Friendship shouldn’t be based on your waistline, marital or career status, it should be because you just get along and enjoy each other’s company. My experience is that most women thrive on drama. I did have brunch with my friend of 17 years who had invited a few of her other friends. All of the women around the table were beautiful professional women who shared their journey in their careers while enjoying a delicious breakfast. It was such an inspiring afternoon to be around career-oriented women who were not catty, but kind and conversational. Needless to say, forming new friendships hasn’t come easy to me. And today, my priorities are totally different. I need to put that energy into my marriage, my children, my full-time career, and my side business as a writer and P.R. pro. Other than my 17-year friendship, I have no interest in any other female friends primarily because I have no time and I don’t trust easily. If I think you aren’t a friend, I will leave you alone quickly. I don’t want a bunch of fake girlfriends just to say I’ve got friends in my life. All of it has to be real or not at all.

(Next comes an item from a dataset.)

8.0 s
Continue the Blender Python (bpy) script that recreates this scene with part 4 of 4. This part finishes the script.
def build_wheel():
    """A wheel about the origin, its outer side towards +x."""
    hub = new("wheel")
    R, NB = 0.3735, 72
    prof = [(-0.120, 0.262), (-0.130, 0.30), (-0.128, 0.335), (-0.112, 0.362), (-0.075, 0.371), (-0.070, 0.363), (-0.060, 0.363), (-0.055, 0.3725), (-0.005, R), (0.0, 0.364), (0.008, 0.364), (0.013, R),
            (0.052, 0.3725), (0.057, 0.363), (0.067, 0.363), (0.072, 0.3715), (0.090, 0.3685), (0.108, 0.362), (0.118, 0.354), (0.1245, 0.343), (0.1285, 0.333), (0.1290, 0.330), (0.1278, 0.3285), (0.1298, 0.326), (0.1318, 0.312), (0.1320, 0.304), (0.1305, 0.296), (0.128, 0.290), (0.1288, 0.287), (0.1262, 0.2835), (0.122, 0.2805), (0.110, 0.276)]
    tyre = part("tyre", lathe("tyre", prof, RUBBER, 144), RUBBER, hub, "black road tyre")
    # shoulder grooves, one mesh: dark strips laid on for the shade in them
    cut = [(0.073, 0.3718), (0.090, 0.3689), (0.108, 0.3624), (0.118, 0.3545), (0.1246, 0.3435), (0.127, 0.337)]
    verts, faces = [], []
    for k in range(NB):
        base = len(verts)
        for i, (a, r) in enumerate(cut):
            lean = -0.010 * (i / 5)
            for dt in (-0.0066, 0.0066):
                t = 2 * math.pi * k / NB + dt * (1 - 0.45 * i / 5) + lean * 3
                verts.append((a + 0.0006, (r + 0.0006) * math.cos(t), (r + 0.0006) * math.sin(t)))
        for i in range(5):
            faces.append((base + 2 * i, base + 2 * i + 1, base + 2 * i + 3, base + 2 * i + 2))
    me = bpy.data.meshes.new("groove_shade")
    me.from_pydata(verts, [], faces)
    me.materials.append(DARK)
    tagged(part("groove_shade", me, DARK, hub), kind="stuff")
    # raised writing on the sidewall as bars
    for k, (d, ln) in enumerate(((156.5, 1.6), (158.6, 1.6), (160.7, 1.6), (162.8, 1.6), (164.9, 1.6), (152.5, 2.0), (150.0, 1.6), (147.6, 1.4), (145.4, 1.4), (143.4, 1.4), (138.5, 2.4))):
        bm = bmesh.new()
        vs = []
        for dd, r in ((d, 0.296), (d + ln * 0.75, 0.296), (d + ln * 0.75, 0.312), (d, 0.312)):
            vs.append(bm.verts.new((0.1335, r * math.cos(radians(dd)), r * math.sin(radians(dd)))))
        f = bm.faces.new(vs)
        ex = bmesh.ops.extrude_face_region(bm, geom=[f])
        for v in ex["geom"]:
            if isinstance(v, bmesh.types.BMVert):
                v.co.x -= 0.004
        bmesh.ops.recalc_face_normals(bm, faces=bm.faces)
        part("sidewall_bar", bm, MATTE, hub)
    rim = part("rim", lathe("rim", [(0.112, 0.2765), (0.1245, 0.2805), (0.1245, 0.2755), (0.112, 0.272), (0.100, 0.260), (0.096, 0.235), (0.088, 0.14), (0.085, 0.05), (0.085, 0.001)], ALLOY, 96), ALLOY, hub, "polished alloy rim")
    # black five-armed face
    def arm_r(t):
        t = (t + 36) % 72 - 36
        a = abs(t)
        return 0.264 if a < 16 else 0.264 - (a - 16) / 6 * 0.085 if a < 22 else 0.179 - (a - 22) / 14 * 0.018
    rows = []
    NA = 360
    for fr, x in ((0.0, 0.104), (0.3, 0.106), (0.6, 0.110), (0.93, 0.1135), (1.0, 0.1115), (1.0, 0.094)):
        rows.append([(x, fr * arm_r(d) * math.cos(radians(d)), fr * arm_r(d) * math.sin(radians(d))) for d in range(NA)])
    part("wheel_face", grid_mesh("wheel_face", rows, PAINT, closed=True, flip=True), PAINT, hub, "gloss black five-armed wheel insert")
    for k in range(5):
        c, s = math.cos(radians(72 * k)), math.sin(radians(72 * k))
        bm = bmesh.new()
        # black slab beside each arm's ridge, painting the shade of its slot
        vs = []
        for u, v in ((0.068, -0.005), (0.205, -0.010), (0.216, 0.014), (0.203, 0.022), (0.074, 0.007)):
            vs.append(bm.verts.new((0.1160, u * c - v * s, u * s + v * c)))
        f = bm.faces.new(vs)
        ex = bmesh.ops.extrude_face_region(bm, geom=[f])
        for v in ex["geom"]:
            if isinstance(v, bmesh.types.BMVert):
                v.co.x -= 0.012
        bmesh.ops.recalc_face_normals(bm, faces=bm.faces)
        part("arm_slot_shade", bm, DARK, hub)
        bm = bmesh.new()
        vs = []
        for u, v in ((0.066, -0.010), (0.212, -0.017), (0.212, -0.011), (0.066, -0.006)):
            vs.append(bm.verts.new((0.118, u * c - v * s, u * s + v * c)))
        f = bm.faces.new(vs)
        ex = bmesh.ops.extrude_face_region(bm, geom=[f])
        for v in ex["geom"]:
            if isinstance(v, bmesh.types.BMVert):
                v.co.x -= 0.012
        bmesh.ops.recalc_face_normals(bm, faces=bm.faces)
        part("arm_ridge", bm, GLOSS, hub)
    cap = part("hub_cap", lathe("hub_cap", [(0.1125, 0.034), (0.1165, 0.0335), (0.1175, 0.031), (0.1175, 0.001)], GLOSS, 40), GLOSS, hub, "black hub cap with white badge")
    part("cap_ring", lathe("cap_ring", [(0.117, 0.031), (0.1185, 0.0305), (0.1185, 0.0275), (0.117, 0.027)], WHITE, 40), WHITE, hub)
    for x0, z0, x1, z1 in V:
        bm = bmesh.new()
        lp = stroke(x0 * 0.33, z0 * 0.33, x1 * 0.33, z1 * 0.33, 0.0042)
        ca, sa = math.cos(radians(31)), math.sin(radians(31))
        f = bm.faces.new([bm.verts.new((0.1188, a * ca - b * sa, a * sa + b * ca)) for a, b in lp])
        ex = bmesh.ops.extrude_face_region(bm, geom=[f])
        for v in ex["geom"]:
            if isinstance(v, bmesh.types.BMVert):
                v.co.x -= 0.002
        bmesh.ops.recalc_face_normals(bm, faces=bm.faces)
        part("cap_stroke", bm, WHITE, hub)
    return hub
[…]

Yes, I’ve always been different. The experiences of my youth and as I grew into an adult have prepared me for the life I lead. Today, I thrive on those differences and welcome them. I express who I am with confidence and understand that my journey is unique and just as it should be. Yes, the road gets bumpy. My marriage and business are definitely a work in progress, but the journey is made all the more sweet by the struggles I’ve overcome, the loneliness I grew to enjoy during my single years, and the challenges that surprisingly made me stronger as a wife, mother, and professional.

I want to age gracefully, drop 20 pounds by my 45th birthday, secure a senior level position at a University and put an African-American owned college on the map while staying true to family commitments and business relationships. I have faith in God that I’ll do it all with grace and style…at least, that’s the plan.